Trinity's Bell of Hope: Remembering 9/11
Trinity Church rings the Bell of Hope at St. Paul's Chapel every year on the morning of September 11. The solemn ritual is both a memorial to the 3,000 persons killed during the 9/11 attacks of 2001, and a symbol of the triumph of hope over tragedy.
The bell itself was a gift from the City of London, connecting two cities and parishes. It also shares a heritage with two other bells which are among the most renowned in history.
Ringing the Bell of Hope each year on September 11 is a brief, but intensely emotional service which offers prayers, including the prayer attributed to St. Francis of Assisi. The Rector of Trinity Church, the Rev. Phillip Jackson, rings the bell in a precise pattern, four sets of five rings, which is the traditional salute of the Fire Department of New York to honor fallen comrades. Among the dead on 9/11 were more than 400 uniformed personnel, including 343 firefighters.
"It never loses for me its poignancy," said Father Jackson. "We lost so many of our people that day.
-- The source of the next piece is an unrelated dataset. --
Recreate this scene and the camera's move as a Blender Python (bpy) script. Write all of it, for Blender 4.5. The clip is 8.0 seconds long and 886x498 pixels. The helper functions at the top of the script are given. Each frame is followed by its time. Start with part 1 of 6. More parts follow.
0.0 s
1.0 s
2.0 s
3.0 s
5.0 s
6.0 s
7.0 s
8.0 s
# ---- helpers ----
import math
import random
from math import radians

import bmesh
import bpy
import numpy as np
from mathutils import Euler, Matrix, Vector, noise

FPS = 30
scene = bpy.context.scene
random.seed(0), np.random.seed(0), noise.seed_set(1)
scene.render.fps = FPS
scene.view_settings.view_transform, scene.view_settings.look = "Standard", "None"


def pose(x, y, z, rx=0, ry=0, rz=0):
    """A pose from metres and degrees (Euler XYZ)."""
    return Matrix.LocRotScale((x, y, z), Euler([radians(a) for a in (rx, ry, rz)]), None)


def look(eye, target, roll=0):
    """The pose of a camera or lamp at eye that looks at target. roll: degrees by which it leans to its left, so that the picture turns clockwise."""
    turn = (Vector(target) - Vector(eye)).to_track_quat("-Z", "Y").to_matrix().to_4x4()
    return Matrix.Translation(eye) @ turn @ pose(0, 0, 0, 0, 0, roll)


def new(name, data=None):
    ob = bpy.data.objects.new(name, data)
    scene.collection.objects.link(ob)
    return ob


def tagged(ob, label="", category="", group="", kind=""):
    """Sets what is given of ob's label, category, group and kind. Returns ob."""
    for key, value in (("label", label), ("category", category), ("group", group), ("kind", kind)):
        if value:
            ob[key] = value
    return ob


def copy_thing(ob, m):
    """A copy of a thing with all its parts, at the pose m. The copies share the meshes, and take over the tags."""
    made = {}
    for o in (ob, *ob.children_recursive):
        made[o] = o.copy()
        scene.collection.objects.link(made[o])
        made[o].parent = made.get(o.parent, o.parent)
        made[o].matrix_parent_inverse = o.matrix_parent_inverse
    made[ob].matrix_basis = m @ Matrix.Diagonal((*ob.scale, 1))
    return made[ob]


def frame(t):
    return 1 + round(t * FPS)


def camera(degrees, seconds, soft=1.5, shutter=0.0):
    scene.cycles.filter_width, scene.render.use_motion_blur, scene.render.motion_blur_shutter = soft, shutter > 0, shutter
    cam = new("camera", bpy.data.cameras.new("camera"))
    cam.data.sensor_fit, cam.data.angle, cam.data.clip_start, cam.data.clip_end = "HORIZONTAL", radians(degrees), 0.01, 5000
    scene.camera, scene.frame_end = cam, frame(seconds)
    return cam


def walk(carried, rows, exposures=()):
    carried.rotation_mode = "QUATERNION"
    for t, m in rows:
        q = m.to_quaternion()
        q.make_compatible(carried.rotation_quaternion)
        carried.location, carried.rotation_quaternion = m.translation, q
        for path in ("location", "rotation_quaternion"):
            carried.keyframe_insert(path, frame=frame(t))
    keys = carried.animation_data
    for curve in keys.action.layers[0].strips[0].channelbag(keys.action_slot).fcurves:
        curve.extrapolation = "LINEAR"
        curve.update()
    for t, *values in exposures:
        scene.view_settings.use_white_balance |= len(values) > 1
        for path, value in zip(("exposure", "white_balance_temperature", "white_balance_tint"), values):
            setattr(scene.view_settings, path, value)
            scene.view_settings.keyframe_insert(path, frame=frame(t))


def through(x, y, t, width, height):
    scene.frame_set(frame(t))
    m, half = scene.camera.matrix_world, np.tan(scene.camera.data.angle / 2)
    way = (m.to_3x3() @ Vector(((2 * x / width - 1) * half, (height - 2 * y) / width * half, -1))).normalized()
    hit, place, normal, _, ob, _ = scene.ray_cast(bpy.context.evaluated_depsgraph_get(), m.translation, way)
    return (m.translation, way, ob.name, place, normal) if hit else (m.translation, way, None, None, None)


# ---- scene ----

We mourn them, we miss them, and we're here to remember them."
We lost so many of our people that day. We mourn them, we miss them, and we're here to remember them.
The Rev. Phillip Jackson, Rector of Trinity Church
The bell is rung at an exact moment, 8:46am, the time the first hijacked plane struck the north tower of the World Trade Center on 9/11.
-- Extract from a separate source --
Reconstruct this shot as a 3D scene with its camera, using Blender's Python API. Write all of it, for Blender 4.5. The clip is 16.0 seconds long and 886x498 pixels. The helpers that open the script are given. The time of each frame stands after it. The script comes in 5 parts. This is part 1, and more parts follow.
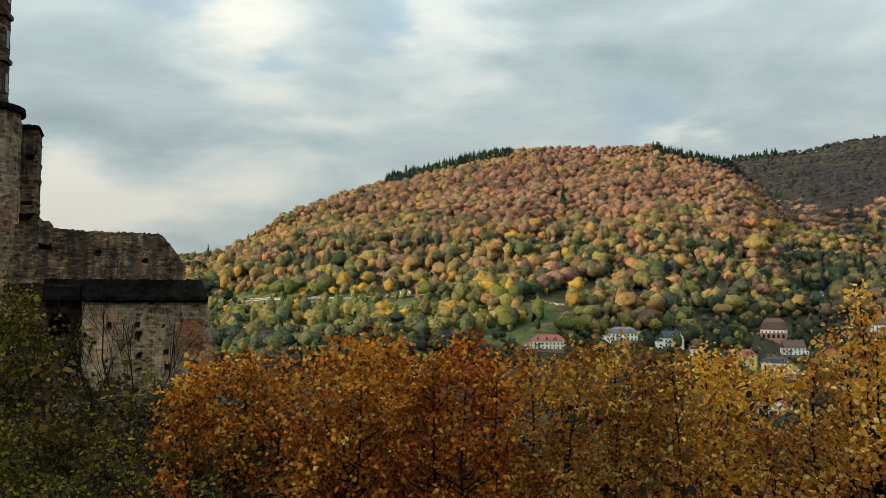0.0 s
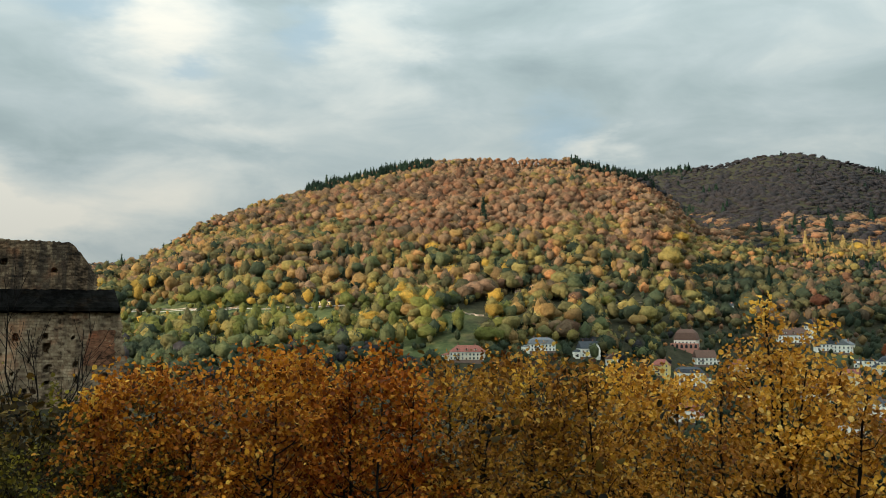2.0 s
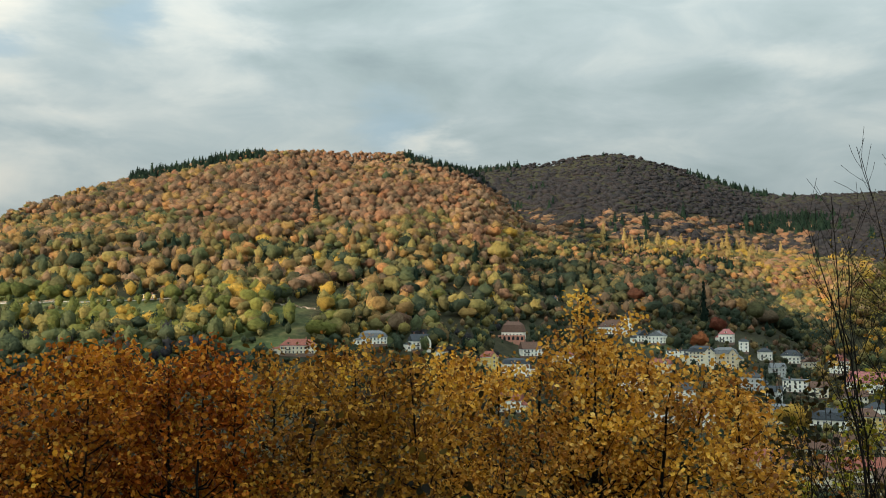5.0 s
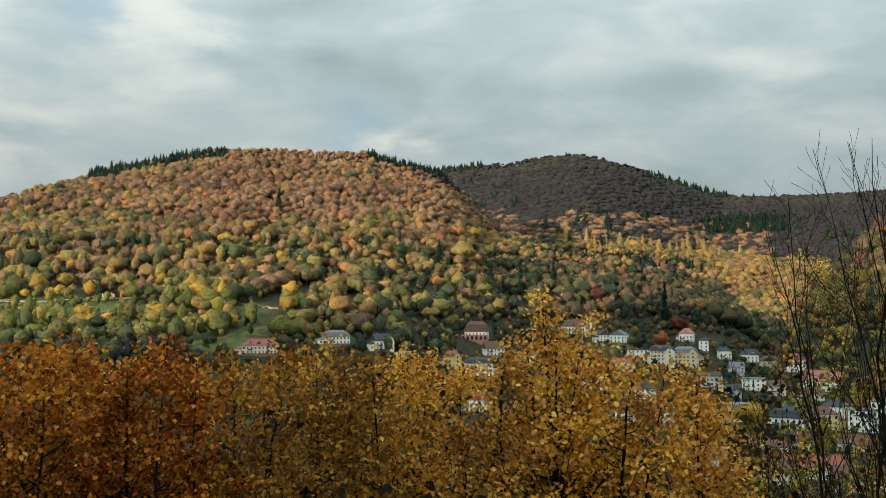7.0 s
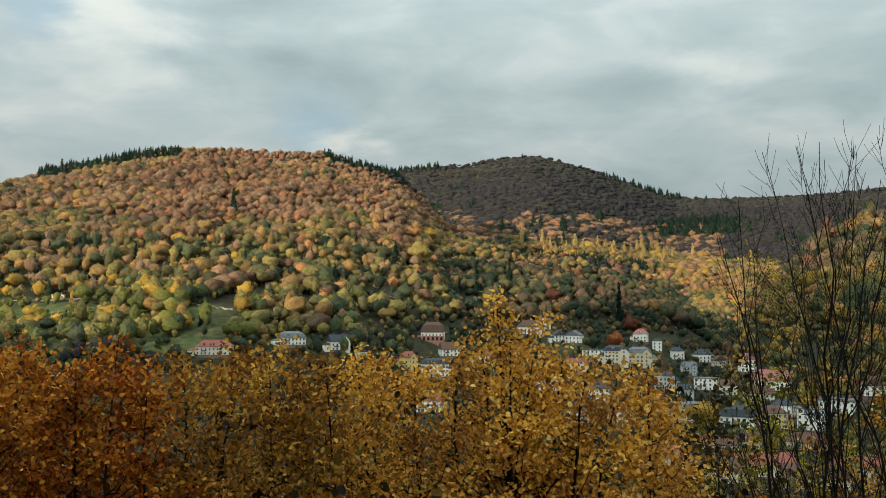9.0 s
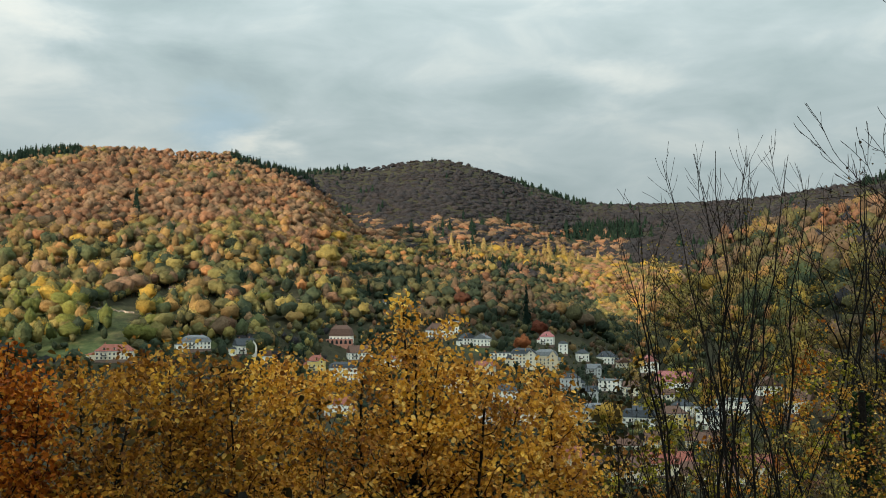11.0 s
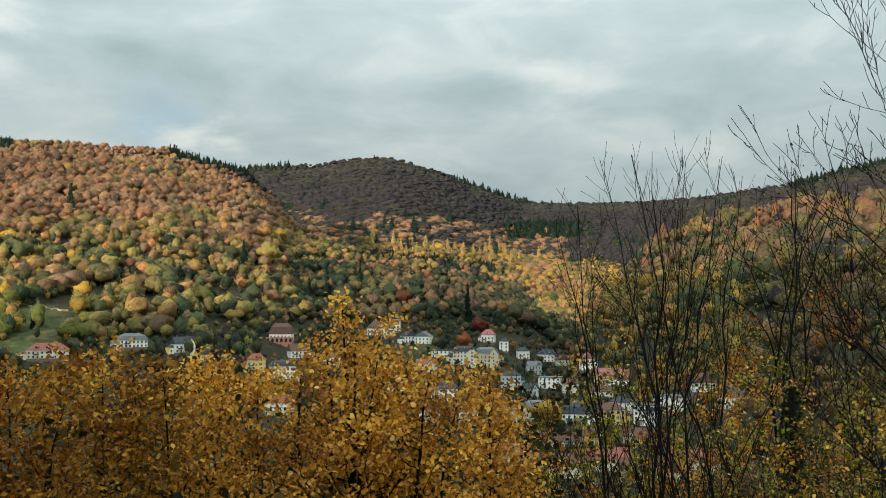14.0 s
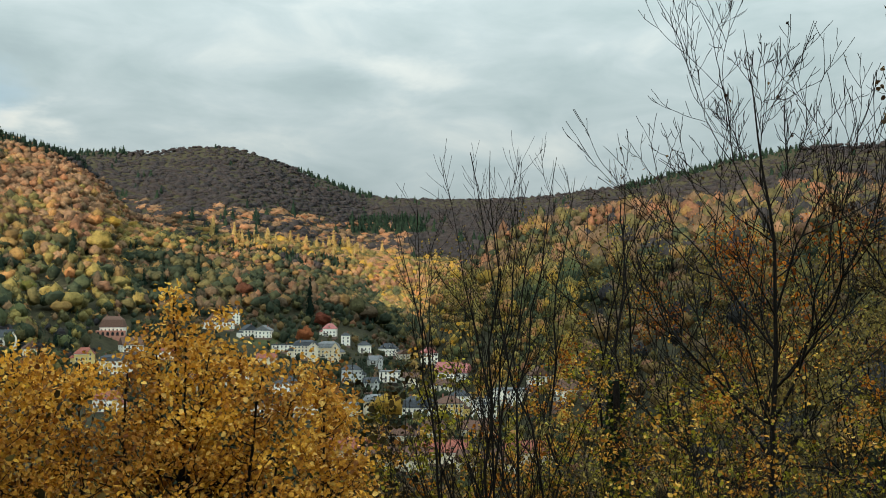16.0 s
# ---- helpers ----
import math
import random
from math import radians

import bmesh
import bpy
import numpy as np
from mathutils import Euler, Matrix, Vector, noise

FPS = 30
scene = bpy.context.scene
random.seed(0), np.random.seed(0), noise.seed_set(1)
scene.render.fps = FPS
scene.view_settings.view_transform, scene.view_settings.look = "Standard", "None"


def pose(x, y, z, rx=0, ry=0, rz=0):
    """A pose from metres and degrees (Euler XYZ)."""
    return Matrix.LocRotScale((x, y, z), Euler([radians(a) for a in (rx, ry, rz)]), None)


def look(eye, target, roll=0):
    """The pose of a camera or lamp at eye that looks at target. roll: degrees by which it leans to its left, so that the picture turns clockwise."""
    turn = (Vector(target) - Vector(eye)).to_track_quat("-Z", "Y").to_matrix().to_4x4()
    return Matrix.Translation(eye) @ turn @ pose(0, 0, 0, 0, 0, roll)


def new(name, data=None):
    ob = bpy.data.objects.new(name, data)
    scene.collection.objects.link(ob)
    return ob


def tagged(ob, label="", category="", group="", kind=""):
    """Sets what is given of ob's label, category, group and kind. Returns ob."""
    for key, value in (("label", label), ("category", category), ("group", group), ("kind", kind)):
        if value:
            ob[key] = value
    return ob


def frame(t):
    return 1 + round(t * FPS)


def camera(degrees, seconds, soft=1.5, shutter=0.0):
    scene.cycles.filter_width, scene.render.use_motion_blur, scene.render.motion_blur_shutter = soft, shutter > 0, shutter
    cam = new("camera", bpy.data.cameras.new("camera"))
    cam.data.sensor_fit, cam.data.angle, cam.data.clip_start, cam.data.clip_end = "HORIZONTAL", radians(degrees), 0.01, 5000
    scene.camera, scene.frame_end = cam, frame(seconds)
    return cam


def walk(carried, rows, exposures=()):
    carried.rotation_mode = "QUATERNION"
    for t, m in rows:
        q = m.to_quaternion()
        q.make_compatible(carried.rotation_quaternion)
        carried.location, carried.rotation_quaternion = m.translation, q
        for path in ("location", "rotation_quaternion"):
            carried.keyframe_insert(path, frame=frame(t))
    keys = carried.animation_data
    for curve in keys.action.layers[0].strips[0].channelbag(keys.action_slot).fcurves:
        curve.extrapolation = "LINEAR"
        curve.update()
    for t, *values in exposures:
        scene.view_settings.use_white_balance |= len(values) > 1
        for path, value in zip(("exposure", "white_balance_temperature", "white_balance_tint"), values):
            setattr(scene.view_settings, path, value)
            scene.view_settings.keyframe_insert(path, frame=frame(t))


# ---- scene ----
cam = camera(50.9, 16.0, soft=0.5)
EYE_Z = 100.0
ARM = 0.45  # the camera swings at arm's length round the one who holds it
TURNS = [
    (0.0, -0.00, 3.39, -0.02), (0.5, -1.78, 3.73, -0.03), (1.0, -2.98, 3.89, -0.04), (1.5, -4.31, 4.03, -0.09),
    (2.0, -4.90, 4.06, -0.05), (2.5, -6.70, 4.08, -0.06), (3.0, -8.47, 4.00, -0.04), (3.5, -10.66, 3.82, -0.04),
    (4.0, -12.13, 3.70, -0.03), (4.5, -13.79, 3.64, 0.07), (5.0, -15.18, 3.64, 0.03), (7.5, -17.76, 3.61, 0.05),
    (8.0, -18.19, 3.61, 0.06), (8.5, -18.71, 3.59, 0.06), (9.0, -20.11, 3.66, 0.06), (9.5, -23.14, 3.90, -0.03),
    (9.7, -23.83, 3.89, -0.01), (12.0, -26.25, 3.85, 0.09), (12.5, -26.73, 3.81, 0.09), (13.0, -27.15, 3.79, 0.11),
    (13.5, -27.62, 3.76, 0.10), (14.0, -29.28, 3.72, 0.07), (14.5, -31.30, 3.64, 0.03), (15.0, -32.93, 3.55, 0.10),
    (15.5, -35.90, 3.47, 0.00), (16.0, -38.93, 3.40, -0.42),
]
walk(cam, [(t, pose(-ARM * math.sin(radians(y)), ARM * math.cos(radians(y)), EYE_Z, 90 + p, r, y)) for t, y, p, r in TURNS], [(0.0, 0.66), (5.0, 0.62), (9.5, 0.63), (12.0, 0.74), (14.0, 0.76), (16.0, 0.84)])

# ---- light ----
SUN_AZ, SUN_EL = -115.0, 13.5  # degrees clockwise from +y, and above the horizon


def way(az, el):
    a, e = radians(az), radians(el)
    return Vector((math.sin(a) * math.cos(e), math.cos(a) * math.cos(e), math.sin(e)))


lamp = bpy.data.lights.new("sun", "SUN")
lamp.energy, lamp.angle, lamp.color = 4.7, radians(0.6), (1.0, 0.82, 0.62)
sun = new("sun", lamp)
sun.matrix_world = look(way(SUN_AZ, SUN_EL) * 50, (0, 0, 0))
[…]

Trinity Church received the bell in September 2002, on the first anniversary of the attacks. Both the Archbishop of Canterbury, the Most Rev. George Carey, and the Lord Mayor of London, Michael Oliver, participated in the ceremony in the nave of Trinity Church. As the inscription on the bell explains, it's a gift from the City of London to the City of New York, “Forged in adversity—11.September.2001”
The bell is also considered a gift from the Anglican Church parish of St. Mary-le-Bow in the Cheapside neighborhood of London. Trinity and St. Mary-le-Bow consider themselves sister parishes. When Trinity’s charter was written in 1697, it was patterned after the charter of St. Mary’s, a parish that dates back almost a thousand years. More recently, after St. Mary-le-Bow’s church building was destroyed by Nazi bombs during the Second World War, Trinity contributed to its reconstruction. The angel above Trinity’s Cherub Gate on Trinity Place, recovered from the wartime wreckage of the London church, is an earlier gift of gratitude from St. Mary-le-Bow.
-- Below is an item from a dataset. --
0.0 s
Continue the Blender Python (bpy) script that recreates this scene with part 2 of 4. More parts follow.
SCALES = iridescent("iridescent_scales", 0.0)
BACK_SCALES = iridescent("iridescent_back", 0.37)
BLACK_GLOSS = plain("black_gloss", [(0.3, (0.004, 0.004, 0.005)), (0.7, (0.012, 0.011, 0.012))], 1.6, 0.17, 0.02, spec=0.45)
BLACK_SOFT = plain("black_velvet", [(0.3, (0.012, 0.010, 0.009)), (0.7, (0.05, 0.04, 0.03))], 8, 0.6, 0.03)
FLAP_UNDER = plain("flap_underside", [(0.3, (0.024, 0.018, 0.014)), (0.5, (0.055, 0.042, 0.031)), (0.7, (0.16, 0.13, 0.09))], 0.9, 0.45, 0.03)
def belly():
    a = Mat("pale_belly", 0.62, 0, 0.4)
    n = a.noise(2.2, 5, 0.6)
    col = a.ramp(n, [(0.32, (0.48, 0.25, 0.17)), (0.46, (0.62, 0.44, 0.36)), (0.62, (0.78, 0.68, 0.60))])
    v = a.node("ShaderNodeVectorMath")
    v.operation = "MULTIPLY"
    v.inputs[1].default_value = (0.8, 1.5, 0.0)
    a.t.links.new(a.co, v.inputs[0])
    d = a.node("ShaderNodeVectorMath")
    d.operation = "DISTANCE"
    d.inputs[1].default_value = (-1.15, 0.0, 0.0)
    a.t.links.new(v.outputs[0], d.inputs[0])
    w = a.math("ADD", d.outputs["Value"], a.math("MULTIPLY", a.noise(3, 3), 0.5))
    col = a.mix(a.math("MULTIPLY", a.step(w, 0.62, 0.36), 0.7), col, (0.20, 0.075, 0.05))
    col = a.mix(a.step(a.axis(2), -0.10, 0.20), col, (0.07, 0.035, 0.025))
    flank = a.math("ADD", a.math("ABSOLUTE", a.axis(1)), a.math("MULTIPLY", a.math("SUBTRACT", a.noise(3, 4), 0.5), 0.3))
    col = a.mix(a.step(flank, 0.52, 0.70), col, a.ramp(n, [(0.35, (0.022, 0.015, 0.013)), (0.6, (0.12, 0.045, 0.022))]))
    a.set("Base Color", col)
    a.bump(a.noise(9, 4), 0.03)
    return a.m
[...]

In the months before the first anniversary of the 9/11 attacks, the bell was cast at Whitechapel Bell Foundry, whose history dates from the 16th century, scarcely a generation after the Reformation. Whitechapel Foundry also cast the Liberty Bell in 1752 and the bell called “Big Ben” in the Elizabeth Tower of the House of Parliament in London.
The bell received its name, Bell of Hope, more than a year after it was received by Trinity. St. Paul’s Chapel had remained open 24/7 for nine months following 9/11, providing food, rest, and relief to the workers clearing the wreckage of the towers.
Recognizing the chapel’s close connection to the World Trade Center site, Trinity opened the western gate to the chapel grounds, as noted in the November 2003 minutes of the parish Vestry, “to further enhance the ministry of St. Paul’s Chapel to visitors at ground zero … In addition, the bell donated to Trinity Church by the city of London will be named the Bell of Hope …”
Over the past 20 years, Trinity has rung the Bell of Hope at other times, especially on occasions of mass shootings. There have been some years during those two decades when almost a million people visited St. Paul’s, often on a pilgrimage to honor the sacrifices of both the living and dead.
However, it’s the brief liturgy, renewed each year on the morning of September 11, the ringing of a bell and the prayers that follow, which ensures a uniquely powerful role for the Bell of Hope for years to come.